§ REQUEST: What lies from the line containing "random.seed(0), np.random.seed(0), noise.seed_set(1)" through the line containing "q = m.to_quaternion()"? Print exactly those lines, with both ends, and no others.

§ DATA LINES:
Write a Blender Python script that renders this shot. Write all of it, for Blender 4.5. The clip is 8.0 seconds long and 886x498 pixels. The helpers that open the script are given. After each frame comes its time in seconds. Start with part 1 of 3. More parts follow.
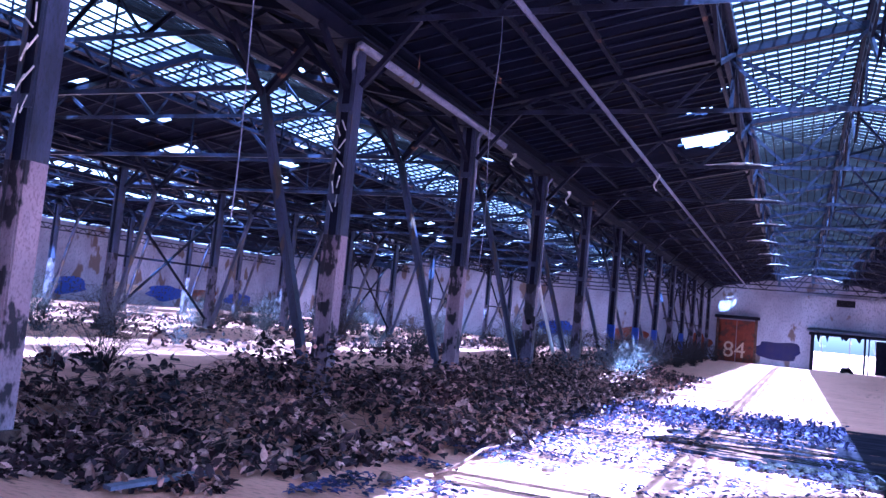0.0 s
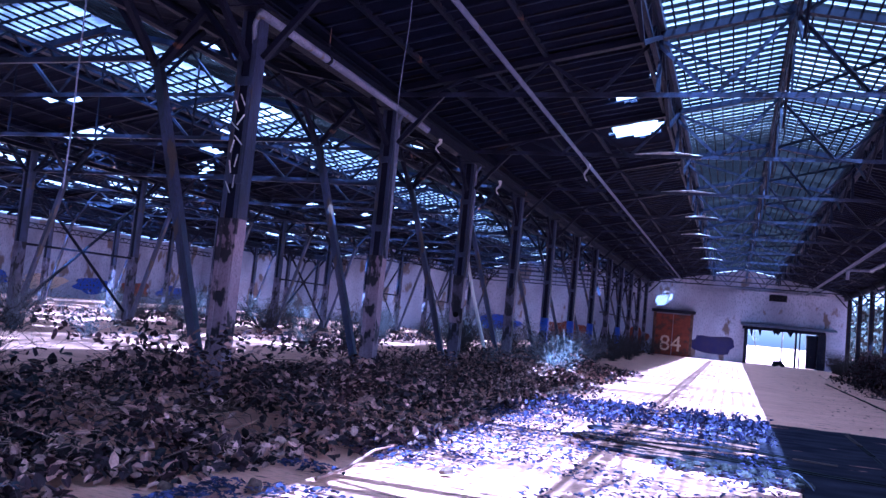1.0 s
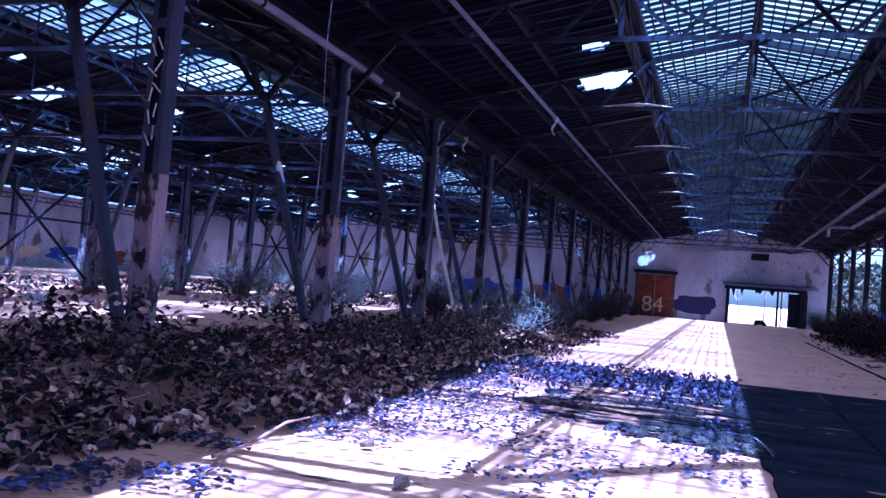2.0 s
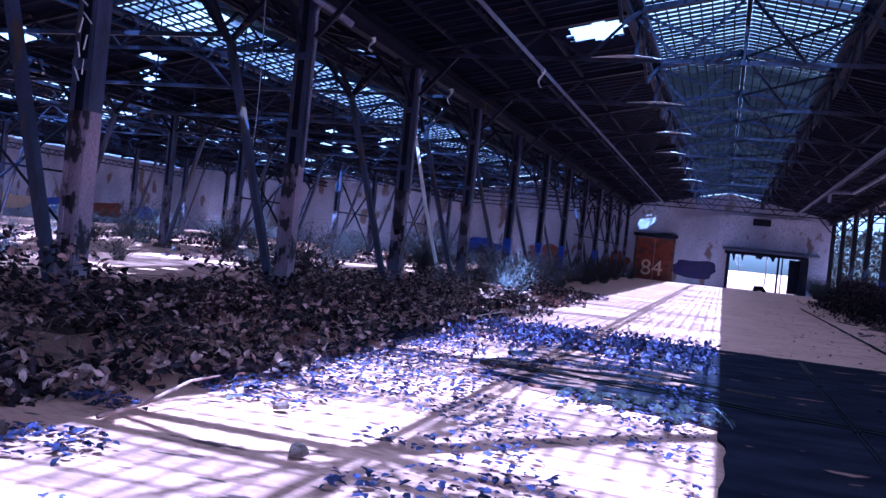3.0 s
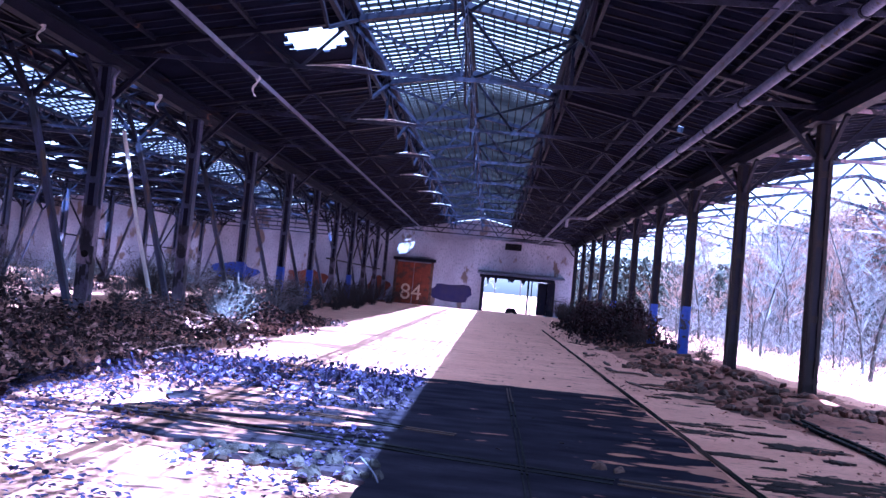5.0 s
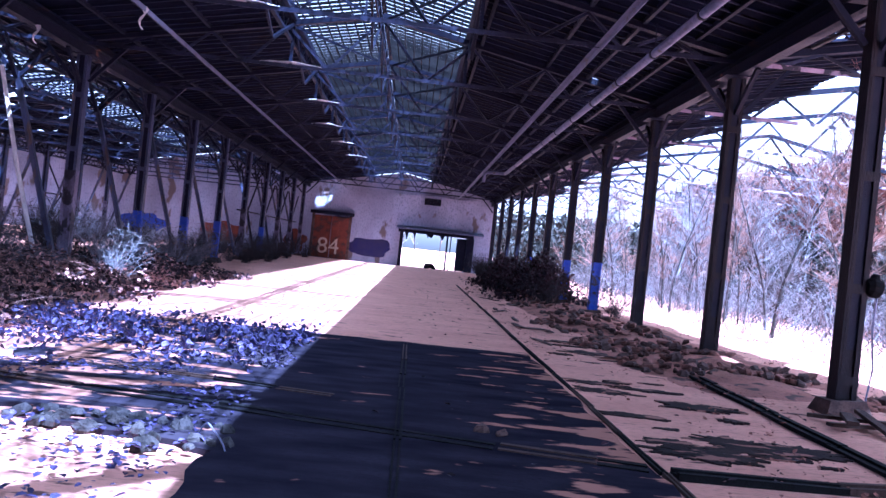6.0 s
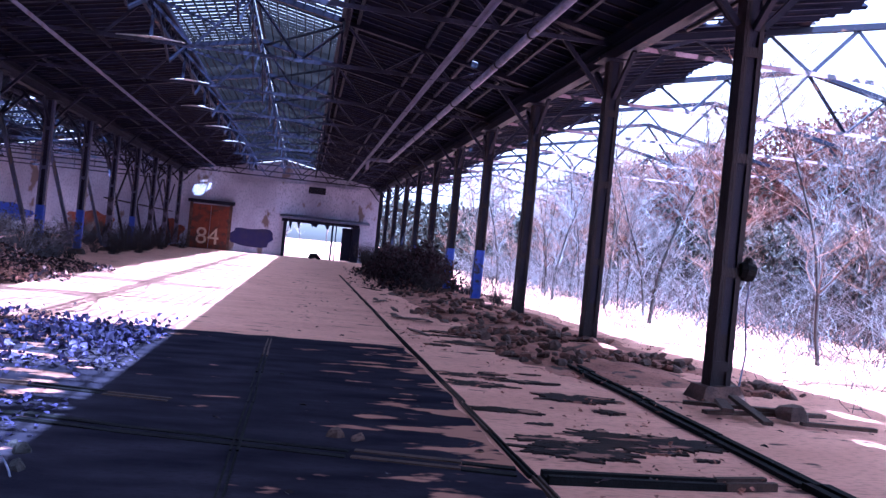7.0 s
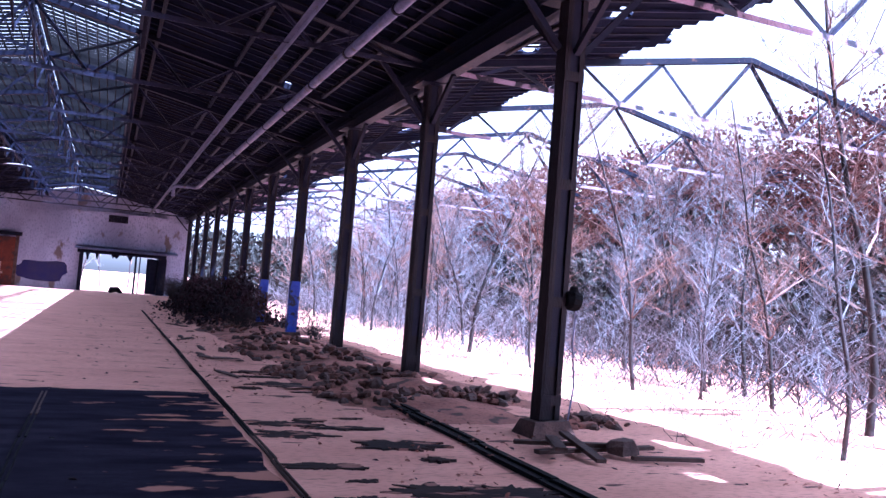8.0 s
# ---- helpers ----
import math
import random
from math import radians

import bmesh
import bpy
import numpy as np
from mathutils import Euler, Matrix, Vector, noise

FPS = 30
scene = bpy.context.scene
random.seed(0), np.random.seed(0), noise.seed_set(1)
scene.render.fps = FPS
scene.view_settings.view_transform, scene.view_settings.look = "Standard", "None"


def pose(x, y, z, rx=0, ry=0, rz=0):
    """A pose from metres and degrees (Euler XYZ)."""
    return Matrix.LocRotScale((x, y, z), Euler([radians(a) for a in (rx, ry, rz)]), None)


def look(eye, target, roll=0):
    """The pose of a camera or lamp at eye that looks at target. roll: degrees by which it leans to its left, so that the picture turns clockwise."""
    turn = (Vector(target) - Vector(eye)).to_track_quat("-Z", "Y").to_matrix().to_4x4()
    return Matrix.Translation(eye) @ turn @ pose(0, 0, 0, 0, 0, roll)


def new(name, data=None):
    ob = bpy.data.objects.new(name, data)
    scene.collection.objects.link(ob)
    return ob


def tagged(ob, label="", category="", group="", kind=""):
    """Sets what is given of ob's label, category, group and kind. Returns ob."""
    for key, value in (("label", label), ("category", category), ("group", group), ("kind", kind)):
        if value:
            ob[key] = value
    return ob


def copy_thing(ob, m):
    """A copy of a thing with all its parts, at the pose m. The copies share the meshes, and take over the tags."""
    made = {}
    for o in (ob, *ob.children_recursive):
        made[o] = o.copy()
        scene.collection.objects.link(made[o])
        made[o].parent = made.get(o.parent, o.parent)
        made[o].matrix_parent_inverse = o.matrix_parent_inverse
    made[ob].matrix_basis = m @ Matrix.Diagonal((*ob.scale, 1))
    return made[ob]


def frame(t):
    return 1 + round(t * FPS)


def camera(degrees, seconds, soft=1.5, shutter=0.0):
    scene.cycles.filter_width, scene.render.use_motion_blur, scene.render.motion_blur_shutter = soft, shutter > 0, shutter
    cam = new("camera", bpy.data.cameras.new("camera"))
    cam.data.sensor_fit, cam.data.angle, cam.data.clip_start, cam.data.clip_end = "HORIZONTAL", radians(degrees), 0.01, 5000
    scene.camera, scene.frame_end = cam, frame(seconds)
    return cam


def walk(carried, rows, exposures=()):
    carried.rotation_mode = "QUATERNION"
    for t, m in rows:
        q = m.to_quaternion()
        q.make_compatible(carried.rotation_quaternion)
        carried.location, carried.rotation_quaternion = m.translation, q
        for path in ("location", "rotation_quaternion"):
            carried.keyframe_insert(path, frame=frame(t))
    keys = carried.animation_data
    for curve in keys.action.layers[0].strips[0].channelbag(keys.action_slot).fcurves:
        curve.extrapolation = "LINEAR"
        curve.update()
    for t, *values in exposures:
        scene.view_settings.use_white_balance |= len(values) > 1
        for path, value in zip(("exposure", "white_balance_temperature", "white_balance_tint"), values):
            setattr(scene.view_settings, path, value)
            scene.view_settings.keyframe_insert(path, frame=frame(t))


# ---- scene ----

§ RESULT OF THIS TASK:
random.seed(0), np.random.seed(0), noise.seed_set(1)
scene.render.fps = FPS
scene.view_settings.view_transform, scene.view_settings.look = "Standard", "None"


def pose(x, y, z, rx=0, ry=0, rz=0):
    """A pose from metres and degrees (Euler XYZ)."""
    return Matrix.LocRotScale((x, y, z), Euler([radians(a) for a in (rx, ry, rz)]), None)


def look(eye, target, roll=0):
    """The pose of a camera or lamp at eye that looks at target. roll: degrees by which it leans to its left, so that the picture turns clockwise."""
    turn = (Vector(target) - Vector(eye)).to_track_quat("-Z", "Y").to_matrix().to_4x4()
    return Matrix.Translation(eye) @ turn @ pose(0, 0, 0, 0, 0, roll)


def new(name, data=None):
    ob = bpy.data.objects.new(name, data)
    scene.collection.objects.link(ob)
    return ob


def tagged(ob, label="", category="", group="", kind=""):
    """Sets what is given of ob's label, category, group and kind. Returns ob."""
    for key, value in (("label", label), ("category", category), ("group", group), ("kind", kind)):
        if value:
            ob[key] = value
    return ob


def copy_thing(ob, m):
    """A copy of a thing with all its parts, at the pose m. The copies share the meshes, and take over the tags."""
    made = {}
    for o in (ob, *ob.children_recursive):
        made[o] = o.copy()
        scene.collection.objects.link(made[o])
        made[o].parent = made.get(o.parent, o.parent)
        made[o].matrix_parent_inverse = o.matrix_parent_inverse
    made[ob].matrix_basis = m @ Matrix.Diagonal((*ob.scale, 1))
    return made[ob]


def frame(t):
    return 1 + round(t * FPS)


def camera(degrees, seconds, soft=1.5, shutter=0.0):
    scene.cycles.filter_width, scene.render.use_motion_blur, scene.render.motion_blur_shutter = soft, shutter > 0, shutter
    cam = new("camera", bpy.data.cameras.new("camera"))
    cam.data.sensor_fit, cam.data.angle, cam.data.clip_start, cam.data.clip_end = "HORIZONTAL", radians(degrees), 0.01, 5000
    scene.camera, scene.frame_end = cam, frame(seconds)
    return cam


def walk(carried, rows, exposures=()):
    carried.rotation_mode = "QUATERNION"
    for t, m in rows:
        q = m.to_quaternion()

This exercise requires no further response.